Neue Risiken
14. April 2011Rund drei Jahre liegt nun der Beginn der globalen Finanz- und Wirtschaftskrise zurück, und viele Beobachter glauben, sie sei bereits ausgestanden. Ein Trugschluss, sagen die beiden Organisationen der Vereinten Nationen, IWF und Weltbank, im Vorfeld ihrer Frühjahrstagung. Unruhen im Nahen Osten und Nordafrika, Überhitzungsgefahren in den Schwellenländern, Schuldenprobleme in den Industrieländern, Inflationsgefahren und steigende Nahrungsmittelpreise - das alles zeige, dass die Welt noch lange nicht in Ordnung sei.
Weltbank-Präsident Robert Zoellick warnte vor allem vor einer möglichen Wiederholung der Nahrungsmittelkrise des Jahres 2008: "Die Preise liegen zurzeit 36 Prozent über dem Niveau des Vorjahres und damit sehr nahe an den Spitzenwerten des Jahres 2008. Seit Juni vergangenen Jahres sind 44 Millionen Menschen unter die Armutsgrenze gefallen. Sie müssen mit weniger als eineinviertel Dollar am Tag auskommen. Wenn der Nahrungsmittel-Preisindex noch einmal um zehn Prozent steigt, dann schätzen wir, werden weitere zehn Millionen Menschen unter die Armutsgrenze fallen."
Viele Ursachen
Ein Index-Anstieg von 30 Prozent würde weitere 34 Millionen Menschen in die Armut treiben, die Gesamtzahl stiege dann auf 1,2 Milliarden Menschen. Für diese Preisexplosionen gebe es viele Gründe, sagt Zoellick: Missernten aufgrund extremer Wetterbedingungen, die zunehmende Produktion von Biotreibstoffen, die mit der Lebensmittelproduktion konkurriert, zu geringe Vorratshaltung, veränderte Ernährungsgewohnheiten und schließlich die Spekulation. Opfer seien aber immer die ärmsten Länder der Welt. Und die könnten nicht warten.
"Wir haben vor unserem Hauptgebäude eine Hungeruhr aufgestellt", sagt Zoellick. "Sie zeigt, dass fast eine Milliarde Menschen unterernährt sind. Diese Zahl steigt um 68 Menschen pro Minute, also mehr als einer pro Sekunde. Wir müssen uns anstrengen, wenn wir nicht eine ganze Generation verlieren wollen." Er sei deshalb froh, dass Frankreich das Thema Nahrungsmittelpreise zum Top-Thema seiner G20-Präsidentschaft gemacht habe. Auch IWF-Chef Dominique Strauss-Kahn warnte davor, die Wirtschafts- und Finanzkrise bereits abzuhaken und wieder zum Tagesgeschäft überzugehen.

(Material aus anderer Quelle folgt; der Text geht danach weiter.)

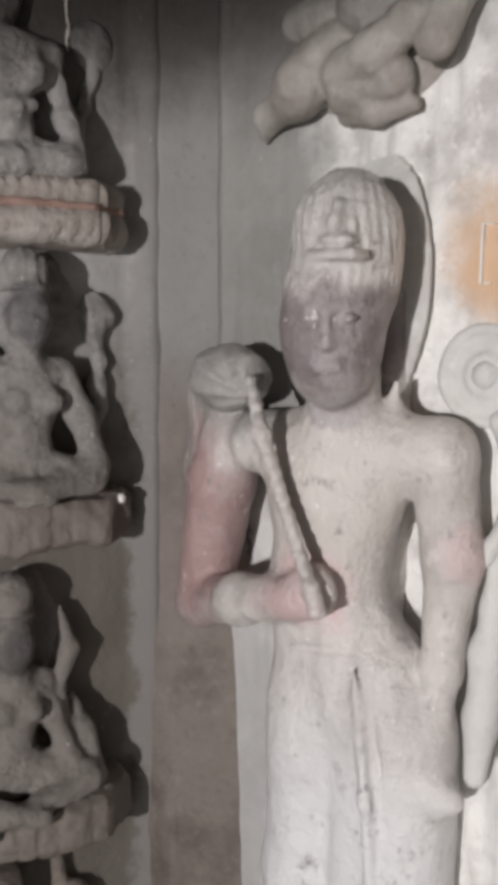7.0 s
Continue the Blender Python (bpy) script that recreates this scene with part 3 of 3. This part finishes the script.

Nicht selbstzufrieden werden
"Wir dürfen nicht in Selbstzufriedenheit verfallen, wir sind immer noch in der Krise", so Strauss-Kahn weiter. Dies betreffe nicht nur die Euro-Schuldenkrise. Zahlreiche Probleme wie die hohe Staatsverschuldung und der weltweit ungleiche Konjunkturaufschwung seien nach wie vor nicht gelöst. Zwar erhole sich die Weltwirtschaft, aber diese Erholung sei mit zu wenig neuen Arbeitsplätzen verbunden.
"Wir brauchen Jobs, Jobs, Jobs. Wenn sich eine wirtschaftliche Erholung nur in makro-ökonomischen Zahlen ausdrückt, aber nicht bei den Menschen ankommt, dann ist das schlecht." Strauss-Kahn nannte als Beispiele Ägypten und Tunesien. "Dort waren die volkswirtschaftlichen Zahlen ganz ordentlich, aber die Menschen dort haben nicht das Gefühl, dass sich etwas ändert", sagte der IWF-Chef.